Wednesday, June 25, 2014

Tote handle adjustment

While my main focus is technical goods and apparel I do have a soft spot for heritage goods, including one of the cornerstones of the heritage world; the tote bag.
Most totes have a fixed strap length, and the user must choose between long handles (such as can be worn over the shoulder) or short handles (so you can carry it at your side without it dragging on the ground). There are a few examples of adjustable straps on tote bags, the best example that comes to my mind being the Duluth Pack Market Tote:

Four roller buckles is perhaps the most logical way to have adjustable leather handles but I wasn't sold on it.

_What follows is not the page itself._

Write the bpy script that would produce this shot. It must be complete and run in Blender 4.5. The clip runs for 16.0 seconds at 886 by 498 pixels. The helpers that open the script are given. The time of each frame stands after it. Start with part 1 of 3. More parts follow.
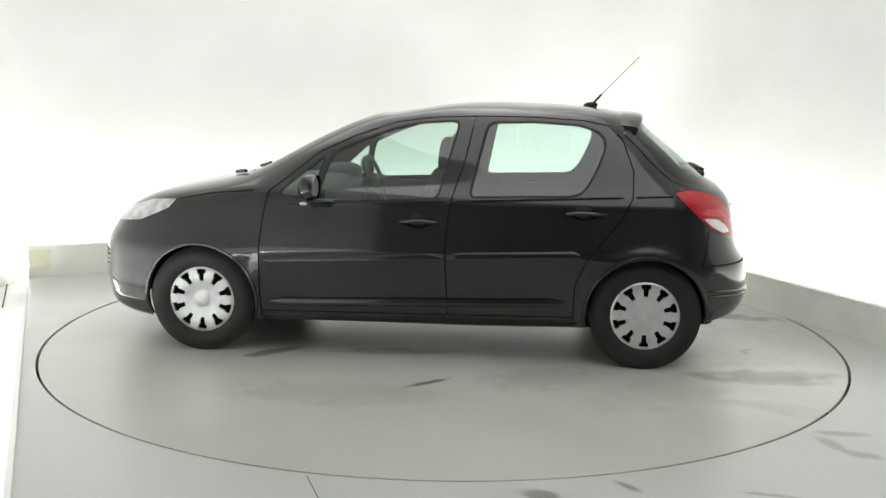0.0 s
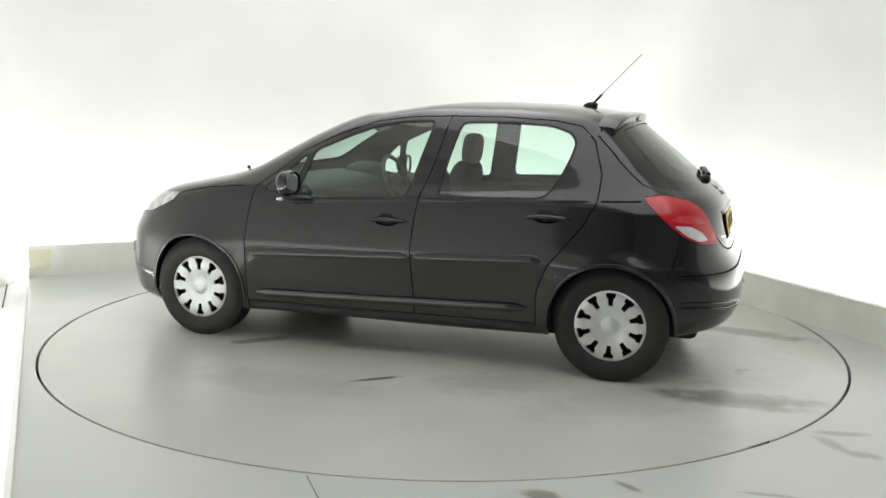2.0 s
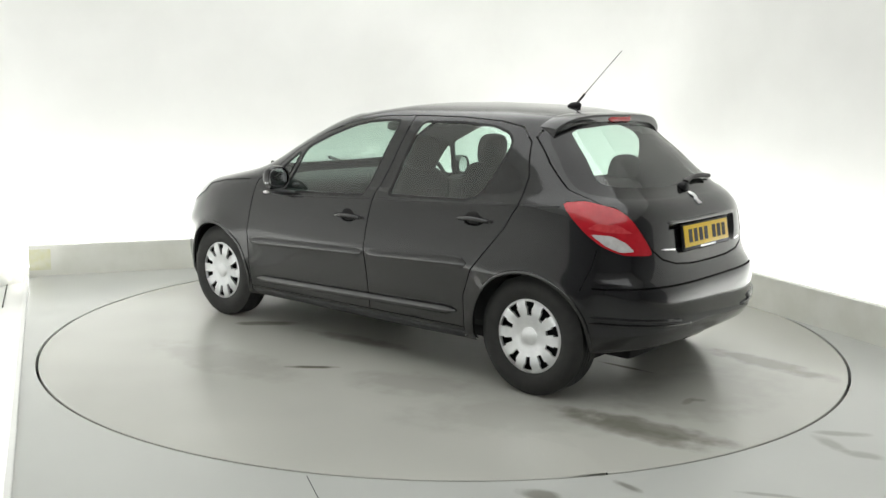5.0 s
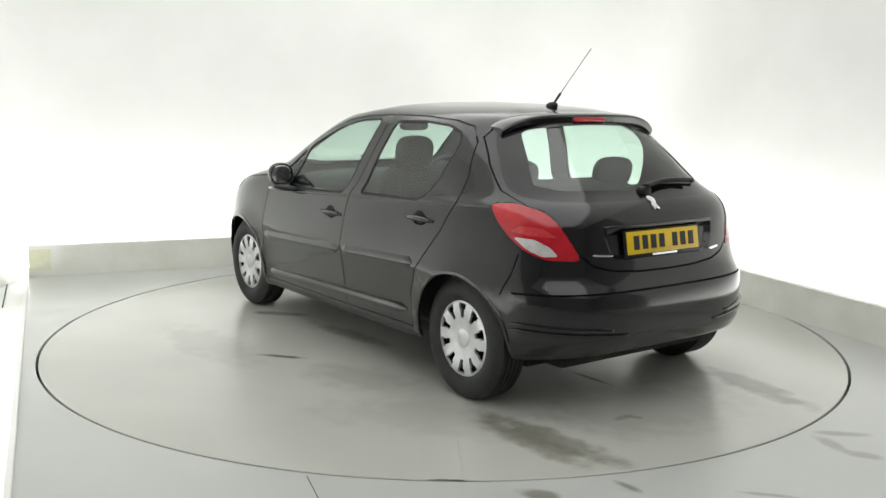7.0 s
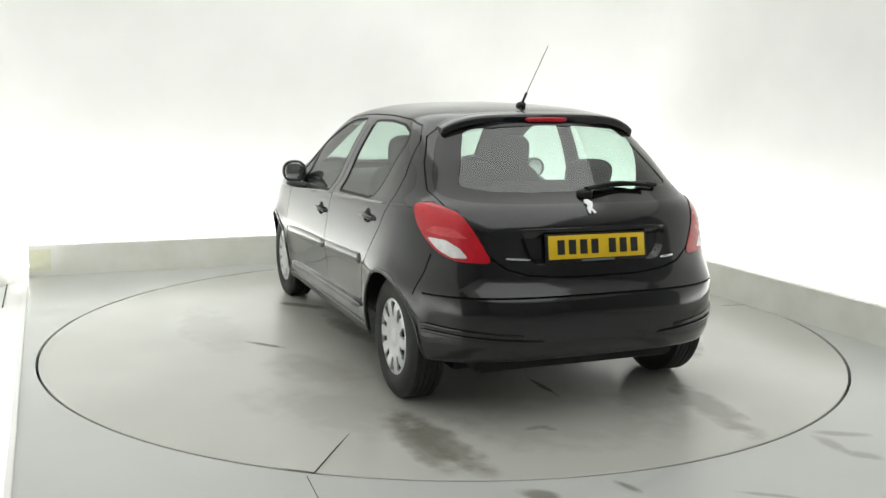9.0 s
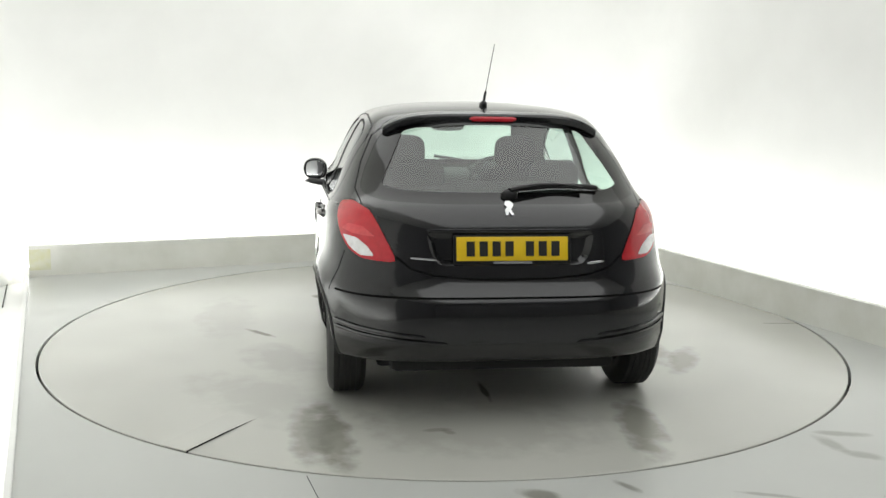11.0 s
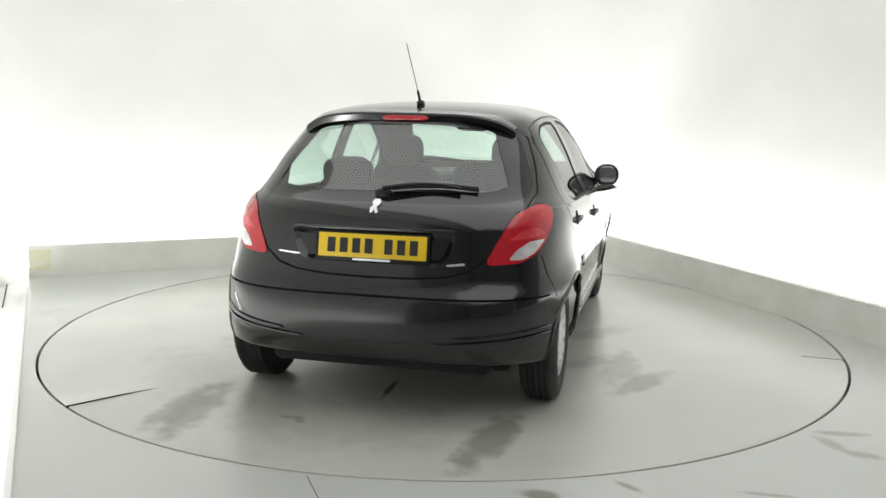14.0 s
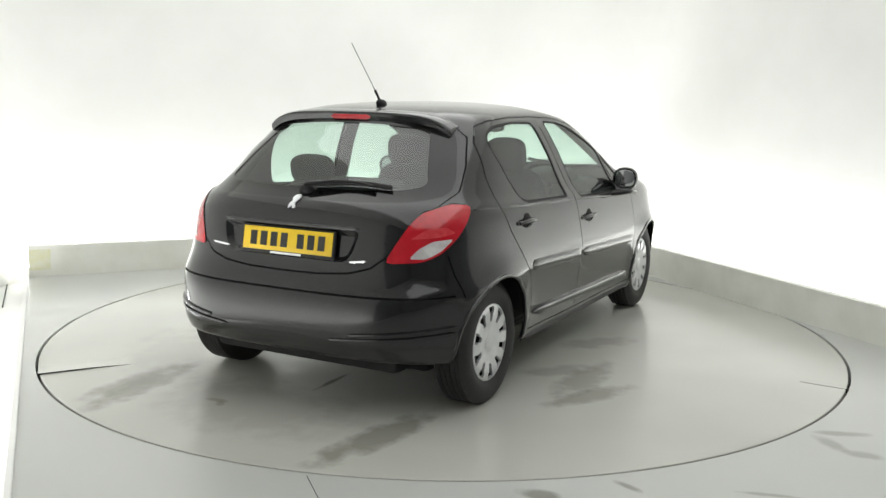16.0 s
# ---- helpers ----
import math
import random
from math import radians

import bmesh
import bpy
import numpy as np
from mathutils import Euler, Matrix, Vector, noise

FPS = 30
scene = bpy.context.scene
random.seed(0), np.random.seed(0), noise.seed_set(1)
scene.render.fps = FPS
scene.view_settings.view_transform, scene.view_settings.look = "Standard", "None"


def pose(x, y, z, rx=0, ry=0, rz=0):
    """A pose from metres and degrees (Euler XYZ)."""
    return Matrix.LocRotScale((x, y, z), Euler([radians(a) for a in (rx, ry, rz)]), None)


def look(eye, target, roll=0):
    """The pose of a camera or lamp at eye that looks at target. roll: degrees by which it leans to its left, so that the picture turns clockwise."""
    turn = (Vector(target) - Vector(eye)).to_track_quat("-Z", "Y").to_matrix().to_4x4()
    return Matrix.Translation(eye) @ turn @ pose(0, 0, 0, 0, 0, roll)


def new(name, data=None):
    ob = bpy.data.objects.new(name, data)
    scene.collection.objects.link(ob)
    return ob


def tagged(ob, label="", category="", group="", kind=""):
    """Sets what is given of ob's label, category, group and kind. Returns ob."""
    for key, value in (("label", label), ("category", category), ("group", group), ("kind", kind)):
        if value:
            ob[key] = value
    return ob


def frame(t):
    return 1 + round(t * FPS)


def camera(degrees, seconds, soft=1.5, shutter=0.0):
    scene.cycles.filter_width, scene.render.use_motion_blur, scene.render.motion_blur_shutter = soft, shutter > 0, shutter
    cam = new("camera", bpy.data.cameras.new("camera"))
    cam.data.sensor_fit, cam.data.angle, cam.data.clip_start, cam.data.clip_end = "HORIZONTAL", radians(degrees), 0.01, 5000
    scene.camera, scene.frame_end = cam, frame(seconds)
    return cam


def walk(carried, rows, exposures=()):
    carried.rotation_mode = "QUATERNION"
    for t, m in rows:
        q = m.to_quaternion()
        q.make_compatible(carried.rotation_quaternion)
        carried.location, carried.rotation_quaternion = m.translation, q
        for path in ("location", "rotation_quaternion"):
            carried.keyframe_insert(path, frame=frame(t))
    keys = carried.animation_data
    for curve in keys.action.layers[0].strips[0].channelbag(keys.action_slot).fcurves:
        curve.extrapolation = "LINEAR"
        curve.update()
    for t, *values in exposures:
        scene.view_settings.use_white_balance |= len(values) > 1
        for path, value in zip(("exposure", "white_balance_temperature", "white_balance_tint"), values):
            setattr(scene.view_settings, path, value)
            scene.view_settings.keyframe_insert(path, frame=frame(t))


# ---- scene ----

FLOOR_STAINS = ((0.381, -2.556, 0.121, 0.06, -24, 0.75), (0.729, -2.461, 0.09, 0.03, -52, 0.7), (1.832, -1.835, 0.156, 0.05, -6, 0.55),
                (1.728, -1.96, 0.133, 0.06, -71, 0.5), (1.817, -2.095, 0.108, 0.06, -23, 0.5), (2.376, -0.007, 0.131, 0.03, -12, 0.5),
                (1.261, -2.519, 0.155, 0.02, -12, 0.5), (-2.322, 0.558, 0.258, 0.04, -37, 0.2))
# Stains and wear; the sill strip and broad faint ovals also paint under-car shade.
TABLE_STAINS_SHADE = ((1.772, -0.944, 0.531, 0.13, 2, 0.62), (1.939, 0.476, 0.539, 0.13, -14, 0.62), (-0.075, -1.17, 0.177, 0.035, 36, 1.0),
                (1.302, -0.096, 0.232, 0.022, -4, 0.9), (0.967, 1.207, 0.37, 0.11, 145, 0.5), (0.692, 1.103, 0.483, 0.14, 173, 0.42),
                (0.6, 0.946, 0.302, 0.12, 131, 0.3), (-0.07, 0.999, 0.339, 0.14, 137, 0.3), (-0.985, -0.61, 0.285, 0.07, 37, 0.7),
                (-0.252, -0.567, 0.466, 0.1, 2, 0.45), (-0.561, -1.371, 0.723, 0.25, -3, 0.16), (0.532, -1.072, 0.461, 0.25, 18, 0.2),
                (1.813, -0.255, 0.787, 0.45, 77, 0.22), (1.261, -1.157, 0.751, 0.35, 36, 0.16), (1.754, -1.012, 0.396, 0.13, 170, 0.4),
                (1.818, -0.463, 0.081, 0.03, 87, 0.4), (1.854, -0.419, 0.049, 0.03, 40, 0.4), (1.767, -1.03, 0.538, 0.12, 178, 0.35))

# ---------------------------------------------------------------- camera
cam = camera(51.006, 16.0, soft=1.5)
EYE = (0.0, -5.9025, 1.4979)
_yaw, _pitch = -0.00208, 0.16358
AIM = (EYE[0] + math.sin(_yaw) * math.cos(_pitch), EYE[1] + math.cos(_yaw) * math.cos(_pitch), EYE[2] - math.sin(_pitch))
STAND = look(EYE, AIM, 0.907)
walk(cam, [(0.0, STAND), (16.0, STAND)], exposures=[(0.0, -0.27), (16.0, -0.27)])

# ---------------------------------------------------------------- light
world = bpy.data.worlds.new("world")
scene.world = world
world.use_nodes = True
world.node_tree.nodes["Background"].inputs[0].default_value = (0.8, 0.9, 1.0, 1)
world.node_tree.nodes["Background"].inputs[1].default_value = 0.05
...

Unfortunately before I could think of a better system I happened across the Tanner Goods Everyday Tote:
 Note the elegant simplicity of the pocket layout, the nostalgia inducing leather diamond patches and a pretty decent strap-joiner at the top (I don't care for the zipper closure personally, but different strokes). But the real beauty is hidden inside those diamond patches:
Notice the press-studs holding the straps in place. The extra strap hides neatly inside the front pockets, and the diamond patch keeps the strap from working off the stud. Unfortunately this is not feature I can easily emulate since I a) am not that great with leather and b) can't find those stupid press studs anywhere. But regardless, this is now my favorite heritage handle adjustment system and is getting filed away in the mental library of tricks.